* START *

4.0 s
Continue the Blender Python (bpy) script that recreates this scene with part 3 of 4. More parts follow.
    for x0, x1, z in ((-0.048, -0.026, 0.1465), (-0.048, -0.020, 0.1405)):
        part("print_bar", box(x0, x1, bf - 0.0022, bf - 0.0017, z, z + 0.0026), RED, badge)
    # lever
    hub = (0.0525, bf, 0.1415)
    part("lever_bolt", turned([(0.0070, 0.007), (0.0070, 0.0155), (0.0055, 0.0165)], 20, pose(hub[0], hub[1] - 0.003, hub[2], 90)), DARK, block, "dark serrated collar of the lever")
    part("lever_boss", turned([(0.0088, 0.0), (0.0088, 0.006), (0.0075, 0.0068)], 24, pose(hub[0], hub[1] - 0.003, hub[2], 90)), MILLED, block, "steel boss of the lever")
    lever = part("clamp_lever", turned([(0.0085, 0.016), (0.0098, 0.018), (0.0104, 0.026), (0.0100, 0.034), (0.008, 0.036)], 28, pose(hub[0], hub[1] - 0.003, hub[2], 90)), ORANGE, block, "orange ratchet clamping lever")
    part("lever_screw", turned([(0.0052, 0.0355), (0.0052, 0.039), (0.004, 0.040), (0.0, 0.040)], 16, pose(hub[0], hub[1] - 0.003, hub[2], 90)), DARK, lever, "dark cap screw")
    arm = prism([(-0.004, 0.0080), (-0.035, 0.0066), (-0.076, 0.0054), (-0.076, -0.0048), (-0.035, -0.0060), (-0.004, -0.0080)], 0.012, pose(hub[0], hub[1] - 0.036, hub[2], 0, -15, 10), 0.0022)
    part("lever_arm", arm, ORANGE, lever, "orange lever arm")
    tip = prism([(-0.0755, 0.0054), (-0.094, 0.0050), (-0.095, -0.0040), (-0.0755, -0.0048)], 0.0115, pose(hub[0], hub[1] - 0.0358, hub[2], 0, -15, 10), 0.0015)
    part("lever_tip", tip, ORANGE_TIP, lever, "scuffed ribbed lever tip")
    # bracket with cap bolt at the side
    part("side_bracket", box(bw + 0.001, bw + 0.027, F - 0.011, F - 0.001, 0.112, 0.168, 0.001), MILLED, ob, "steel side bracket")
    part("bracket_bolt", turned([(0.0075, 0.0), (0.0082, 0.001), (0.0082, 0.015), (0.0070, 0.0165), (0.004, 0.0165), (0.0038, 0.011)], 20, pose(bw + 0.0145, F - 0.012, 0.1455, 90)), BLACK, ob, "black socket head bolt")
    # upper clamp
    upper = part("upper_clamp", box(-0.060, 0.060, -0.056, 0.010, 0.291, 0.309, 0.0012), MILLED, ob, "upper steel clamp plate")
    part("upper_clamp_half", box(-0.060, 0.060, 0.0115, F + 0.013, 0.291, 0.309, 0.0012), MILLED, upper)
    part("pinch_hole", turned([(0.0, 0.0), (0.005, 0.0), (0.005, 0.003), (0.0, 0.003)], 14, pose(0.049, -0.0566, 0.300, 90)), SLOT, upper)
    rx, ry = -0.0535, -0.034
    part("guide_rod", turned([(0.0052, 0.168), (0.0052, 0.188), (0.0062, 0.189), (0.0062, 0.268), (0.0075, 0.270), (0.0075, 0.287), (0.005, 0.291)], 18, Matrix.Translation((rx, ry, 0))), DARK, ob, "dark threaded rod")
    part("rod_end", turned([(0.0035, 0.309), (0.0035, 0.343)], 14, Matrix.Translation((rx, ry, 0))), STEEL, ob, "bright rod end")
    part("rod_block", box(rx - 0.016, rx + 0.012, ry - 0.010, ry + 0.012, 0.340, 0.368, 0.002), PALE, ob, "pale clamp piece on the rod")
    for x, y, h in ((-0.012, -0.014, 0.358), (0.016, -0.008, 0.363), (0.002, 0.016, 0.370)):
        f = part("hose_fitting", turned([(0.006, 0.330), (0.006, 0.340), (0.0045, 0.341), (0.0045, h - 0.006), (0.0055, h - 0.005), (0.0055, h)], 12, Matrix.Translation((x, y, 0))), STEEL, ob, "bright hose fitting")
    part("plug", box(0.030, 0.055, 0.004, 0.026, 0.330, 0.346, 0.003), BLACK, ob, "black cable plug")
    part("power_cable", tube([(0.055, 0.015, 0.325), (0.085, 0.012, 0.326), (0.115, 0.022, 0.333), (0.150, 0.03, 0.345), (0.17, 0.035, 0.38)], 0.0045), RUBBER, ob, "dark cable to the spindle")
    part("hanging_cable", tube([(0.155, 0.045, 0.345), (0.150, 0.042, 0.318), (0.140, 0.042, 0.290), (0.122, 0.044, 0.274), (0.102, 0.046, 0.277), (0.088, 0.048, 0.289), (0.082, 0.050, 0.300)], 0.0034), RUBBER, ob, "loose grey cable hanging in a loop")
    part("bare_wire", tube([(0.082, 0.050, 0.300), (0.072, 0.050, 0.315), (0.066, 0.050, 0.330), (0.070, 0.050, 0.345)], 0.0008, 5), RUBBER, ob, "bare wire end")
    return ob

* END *

- _What the task requires_: Recopy the whole listing exactly.

- _Expected answer_:
4.0 s
Continue the Blender Python (bpy) script that recreates this scene with part 3 of 4. More parts follow.
    for x0, x1, z in ((-0.048, -0.026, 0.1465), (-0.048, -0.020, 0.1405)):
        part("print_bar", box(x0, x1, bf - 0.0022, bf - 0.0017, z, z + 0.0026), RED, badge)
    # lever
    hub = (0.0525, bf, 0.1415)
    part("lever_bolt", turned([(0.0070, 0.007), (0.0070, 0.0155), (0.0055, 0.0165)], 20, pose(hub[0], hub[1] - 0.003, hub[2], 90)), DARK, block, "dark serrated collar of the lever")
    part("lever_boss", turned([(0.0088, 0.0), (0.0088, 0.006), (0.0075, 0.0068)], 24, pose(hub[0], hub[1] - 0.003, hub[2], 90)), MILLED, block, "steel boss of the lever")
    lever = part("clamp_lever", turned([(0.0085, 0.016), (0.0098, 0.018), (0.0104, 0.026), (0.0100, 0.034), (0.008, 0.036)], 28, pose(hub[0], hub[1] - 0.003, hub[2], 90)), ORANGE, block, "orange ratchet clamping lever")
    part("lever_screw", turned([(0.0052, 0.0355), (0.0052, 0.039), (0.004, 0.040), (0.0, 0.040)], 16, pose(hub[0], hub[1] - 0.003, hub[2], 90)), DARK, lever, "dark cap screw")
    arm = prism([(-0.004, 0.0080), (-0.035, 0.0066), (-0.076, 0.0054), (-0.076, -0.0048), (-0.035, -0.0060), (-0.004, -0.0080)], 0.012, pose(hub[0], hub[1] - 0.036, hub[2], 0, -15, 10), 0.0022)
    part("lever_arm", arm, ORANGE, lever, "orange lever arm")
    tip = prism([(-0.0755, 0.0054), (-0.094, 0.0050), (-0.095, -0.0040), (-0.0755, -0.0048)], 0.0115, pose(hub[0], hub[1] - 0.0358, hub[2], 0, -15, 10), 0.0015)
    part("lever_tip", tip, ORANGE_TIP, lever, "scuffed ribbed lever tip")
    # bracket with cap bolt at the side
    part("side_bracket", box(bw + 0.001, bw + 0.027, F - 0.011, F - 0.001, 0.112, 0.168, 0.001), MILLED, ob, "steel side bracket")
    part("bracket_bolt", turned([(0.0075, 0.0), (0.0082, 0.001), (0.0082, 0.015), (0.0070, 0.0165), (0.004, 0.0165), (0.0038, 0.011)], 20, pose(bw + 0.0145, F - 0.012, 0.1455, 90)), BLACK, ob, "black socket head bolt")
    # upper clamp
    upper = part("upper_clamp", box(-0.060, 0.060, -0.056, 0.010, 0.291, 0.309, 0.0012), MILLED, ob, "upper steel clamp plate")
    part("upper_clamp_half", box(-0.060, 0.060, 0.0115, F + 0.013, 0.291, 0.309, 0.0012), MILLED, upper)
    part("pinch_hole", turned([(0.0, 0.0), (0.005, 0.0), (0.005, 0.003), (0.0, 0.003)], 14, pose(0.049, -0.0566, 0.300, 90)), SLOT, upper)
    rx, ry = -0.0535, -0.034
    part("guide_rod", turned([(0.0052, 0.168), (0.0052, 0.188), (0.0062, 0.189), (0.0062, 0.268), (0.0075, 0.270), (0.0075, 0.287), (0.005, 0.291)], 18, Matrix.Translation((rx, ry, 0))), DARK, ob, "dark threaded rod")
    part("rod_end", turned([(0.0035, 0.309), (0.0035, 0.343)], 14, Matrix.Translation((rx, ry, 0))), STEEL, ob, "bright rod end")
    part("rod_block", box(rx - 0.016, rx + 0.012, ry - 0.010, ry + 0.012, 0.340, 0.368, 0.002), PALE, ob, "pale clamp piece on the rod")
    for x, y, h in ((-0.012, -0.014, 0.358), (0.016, -0.008, 0.363), (0.002, 0.016, 0.370)):
        f = part("hose_fitting", turned([(0.006, 0.330), (0.006, 0.340), (0.0045, 0.341), (0.0045, h - 0.006), (0.0055, h - 0.005), (0.0055, h)], 12, Matrix.Translation((x, y, 0))), STEEL, ob, "bright hose fitting")
    part("plug", box(0.030, 0.055, 0.004, 0.026, 0.330, 0.346, 0.003), BLACK, ob, "black cable plug")
    part("power_cable", tube([(0.055, 0.015, 0.325), (0.085, 0.012, 0.326), (0.115, 0.022, 0.333), (0.150, 0.03, 0.345), (0.17, 0.035, 0.38)], 0.0045), RUBBER, ob, "dark cable to the spindle")
    part("hanging_cable", tube([(0.155, 0.045, 0.345), (0.150, 0.042, 0.318), (0.140, 0.042, 0.290), (0.122, 0.044, 0.274), (0.102, 0.046, 0.277), (0.088, 0.048, 0.289), (0.082, 0.050, 0.300)], 0.0034), RUBBER, ob, "loose grey cable hanging in a loop")
    part("bare_wire", tube([(0.082, 0.050, 0.300), (0.072, 0.050, 0.315), (0.066, 0.050, 0.330), (0.070, 0.050, 0.345)], 0.0008, 5), RUBBER, ob, "bare wire end")
    return ob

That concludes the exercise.